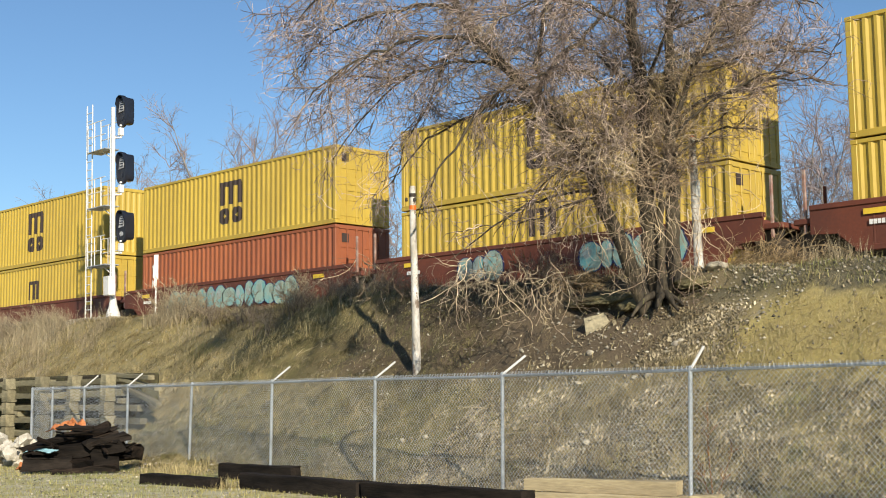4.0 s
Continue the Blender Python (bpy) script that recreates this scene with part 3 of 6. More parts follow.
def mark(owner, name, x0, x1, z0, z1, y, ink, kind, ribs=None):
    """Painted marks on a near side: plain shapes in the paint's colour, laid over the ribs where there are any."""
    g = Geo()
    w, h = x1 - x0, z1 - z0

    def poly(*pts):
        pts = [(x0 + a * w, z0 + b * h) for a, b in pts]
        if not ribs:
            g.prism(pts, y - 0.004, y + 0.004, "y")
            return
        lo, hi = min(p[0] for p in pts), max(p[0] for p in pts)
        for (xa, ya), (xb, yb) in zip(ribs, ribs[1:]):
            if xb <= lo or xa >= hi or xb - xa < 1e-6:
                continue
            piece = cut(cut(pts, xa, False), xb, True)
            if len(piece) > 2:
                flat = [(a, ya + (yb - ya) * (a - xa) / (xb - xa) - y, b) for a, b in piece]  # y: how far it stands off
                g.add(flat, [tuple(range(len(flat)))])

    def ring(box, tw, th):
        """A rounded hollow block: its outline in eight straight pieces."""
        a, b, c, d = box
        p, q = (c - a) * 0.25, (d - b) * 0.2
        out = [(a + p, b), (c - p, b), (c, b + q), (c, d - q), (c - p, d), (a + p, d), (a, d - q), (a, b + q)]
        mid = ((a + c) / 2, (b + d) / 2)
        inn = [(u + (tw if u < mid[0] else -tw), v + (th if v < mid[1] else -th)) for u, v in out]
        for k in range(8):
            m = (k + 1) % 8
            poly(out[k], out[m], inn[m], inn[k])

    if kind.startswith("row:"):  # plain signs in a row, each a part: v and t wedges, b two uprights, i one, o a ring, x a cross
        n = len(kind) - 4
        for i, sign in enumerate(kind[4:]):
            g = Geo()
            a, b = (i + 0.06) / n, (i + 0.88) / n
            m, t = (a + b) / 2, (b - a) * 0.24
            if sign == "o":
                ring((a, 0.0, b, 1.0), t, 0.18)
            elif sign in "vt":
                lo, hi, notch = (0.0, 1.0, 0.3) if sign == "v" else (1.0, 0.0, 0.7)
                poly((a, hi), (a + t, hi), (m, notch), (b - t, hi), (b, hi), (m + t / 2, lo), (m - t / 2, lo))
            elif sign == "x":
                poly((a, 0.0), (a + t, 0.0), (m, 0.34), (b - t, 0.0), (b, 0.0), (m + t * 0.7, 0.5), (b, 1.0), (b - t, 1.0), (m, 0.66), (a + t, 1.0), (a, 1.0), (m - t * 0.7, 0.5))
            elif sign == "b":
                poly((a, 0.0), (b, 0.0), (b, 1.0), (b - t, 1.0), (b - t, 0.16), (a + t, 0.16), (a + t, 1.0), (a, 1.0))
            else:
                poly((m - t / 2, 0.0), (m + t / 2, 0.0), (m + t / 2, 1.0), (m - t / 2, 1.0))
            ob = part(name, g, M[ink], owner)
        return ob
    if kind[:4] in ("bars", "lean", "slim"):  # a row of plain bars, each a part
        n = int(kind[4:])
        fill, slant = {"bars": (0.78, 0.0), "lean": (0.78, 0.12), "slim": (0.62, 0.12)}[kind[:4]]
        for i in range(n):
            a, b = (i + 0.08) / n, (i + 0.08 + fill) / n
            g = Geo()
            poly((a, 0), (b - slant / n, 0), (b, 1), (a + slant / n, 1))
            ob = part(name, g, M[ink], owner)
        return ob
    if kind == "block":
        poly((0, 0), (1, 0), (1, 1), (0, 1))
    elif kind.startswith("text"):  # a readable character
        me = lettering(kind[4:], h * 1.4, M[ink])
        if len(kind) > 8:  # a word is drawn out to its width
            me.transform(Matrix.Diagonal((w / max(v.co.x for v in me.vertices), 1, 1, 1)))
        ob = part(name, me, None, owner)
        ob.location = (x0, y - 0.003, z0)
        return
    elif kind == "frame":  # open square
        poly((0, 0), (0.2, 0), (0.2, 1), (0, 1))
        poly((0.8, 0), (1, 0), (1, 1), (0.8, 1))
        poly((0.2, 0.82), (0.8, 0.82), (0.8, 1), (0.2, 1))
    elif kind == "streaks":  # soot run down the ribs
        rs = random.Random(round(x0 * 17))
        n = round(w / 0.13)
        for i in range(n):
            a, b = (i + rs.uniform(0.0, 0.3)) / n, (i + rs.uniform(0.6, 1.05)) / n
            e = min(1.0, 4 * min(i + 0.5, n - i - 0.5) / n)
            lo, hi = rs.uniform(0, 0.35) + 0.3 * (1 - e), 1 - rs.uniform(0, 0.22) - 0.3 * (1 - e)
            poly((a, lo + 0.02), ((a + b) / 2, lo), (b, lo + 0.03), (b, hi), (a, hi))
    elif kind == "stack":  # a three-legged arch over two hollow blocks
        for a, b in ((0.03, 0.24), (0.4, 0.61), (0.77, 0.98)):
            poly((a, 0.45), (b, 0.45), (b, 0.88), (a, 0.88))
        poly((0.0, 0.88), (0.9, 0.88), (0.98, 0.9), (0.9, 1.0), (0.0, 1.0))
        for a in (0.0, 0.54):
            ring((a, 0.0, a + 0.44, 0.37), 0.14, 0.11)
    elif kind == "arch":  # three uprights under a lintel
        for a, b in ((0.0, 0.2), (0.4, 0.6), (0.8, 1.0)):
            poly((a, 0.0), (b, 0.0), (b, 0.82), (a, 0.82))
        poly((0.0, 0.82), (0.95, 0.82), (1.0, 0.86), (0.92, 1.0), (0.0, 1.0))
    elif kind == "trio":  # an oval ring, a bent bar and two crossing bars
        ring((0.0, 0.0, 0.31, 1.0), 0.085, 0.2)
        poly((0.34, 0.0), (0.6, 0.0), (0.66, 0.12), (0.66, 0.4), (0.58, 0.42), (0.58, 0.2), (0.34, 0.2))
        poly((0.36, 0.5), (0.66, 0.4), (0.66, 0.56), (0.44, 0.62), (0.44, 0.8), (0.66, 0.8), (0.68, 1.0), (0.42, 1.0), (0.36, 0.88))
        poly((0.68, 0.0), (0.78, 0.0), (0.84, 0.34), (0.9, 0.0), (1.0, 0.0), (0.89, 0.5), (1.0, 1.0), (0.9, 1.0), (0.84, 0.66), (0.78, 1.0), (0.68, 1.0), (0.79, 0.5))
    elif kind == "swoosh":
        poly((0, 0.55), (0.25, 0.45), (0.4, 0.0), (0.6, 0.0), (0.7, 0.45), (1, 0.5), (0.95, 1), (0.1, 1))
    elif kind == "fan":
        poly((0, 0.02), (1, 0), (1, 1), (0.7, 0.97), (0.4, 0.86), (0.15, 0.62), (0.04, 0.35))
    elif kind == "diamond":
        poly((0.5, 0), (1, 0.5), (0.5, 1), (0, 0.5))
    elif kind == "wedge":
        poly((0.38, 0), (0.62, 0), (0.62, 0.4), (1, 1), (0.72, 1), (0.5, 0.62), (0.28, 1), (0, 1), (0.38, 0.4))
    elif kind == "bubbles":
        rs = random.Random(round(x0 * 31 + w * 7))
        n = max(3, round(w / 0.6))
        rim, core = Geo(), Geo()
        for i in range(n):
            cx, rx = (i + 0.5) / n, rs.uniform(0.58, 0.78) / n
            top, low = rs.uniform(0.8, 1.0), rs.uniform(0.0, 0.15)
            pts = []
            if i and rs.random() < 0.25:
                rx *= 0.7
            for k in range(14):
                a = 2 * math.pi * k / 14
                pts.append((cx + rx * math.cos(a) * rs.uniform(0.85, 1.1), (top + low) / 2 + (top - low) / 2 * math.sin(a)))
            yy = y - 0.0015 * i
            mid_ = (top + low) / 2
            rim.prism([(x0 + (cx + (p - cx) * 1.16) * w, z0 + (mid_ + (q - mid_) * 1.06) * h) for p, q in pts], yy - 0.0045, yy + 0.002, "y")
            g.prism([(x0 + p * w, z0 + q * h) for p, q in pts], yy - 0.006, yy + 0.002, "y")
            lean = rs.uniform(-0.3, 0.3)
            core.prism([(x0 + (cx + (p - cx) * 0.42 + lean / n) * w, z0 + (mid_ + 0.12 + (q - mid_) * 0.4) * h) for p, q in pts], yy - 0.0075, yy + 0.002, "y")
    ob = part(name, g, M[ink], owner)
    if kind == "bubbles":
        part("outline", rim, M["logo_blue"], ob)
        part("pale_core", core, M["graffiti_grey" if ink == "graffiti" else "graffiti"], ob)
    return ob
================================
• DO THIS: Looking at the data above, return every line from the one with "Continue the Blender" down to the one with "w, h = x1 - x0, z1 - z0", exactly and inclusively.

• WRITTEN ANSWER:
Continue the Blender Python (bpy) script that recreates this scene with part 3 of 6. More parts follow.
def mark(owner, name, x0, x1, z0, z1, y, ink, kind, ribs=None):
    """Painted marks on a near side: plain shapes in the paint's colour, laid over the ribs where there are any."""
    g = Geo()
    w, h = x1 - x0, z1 - z0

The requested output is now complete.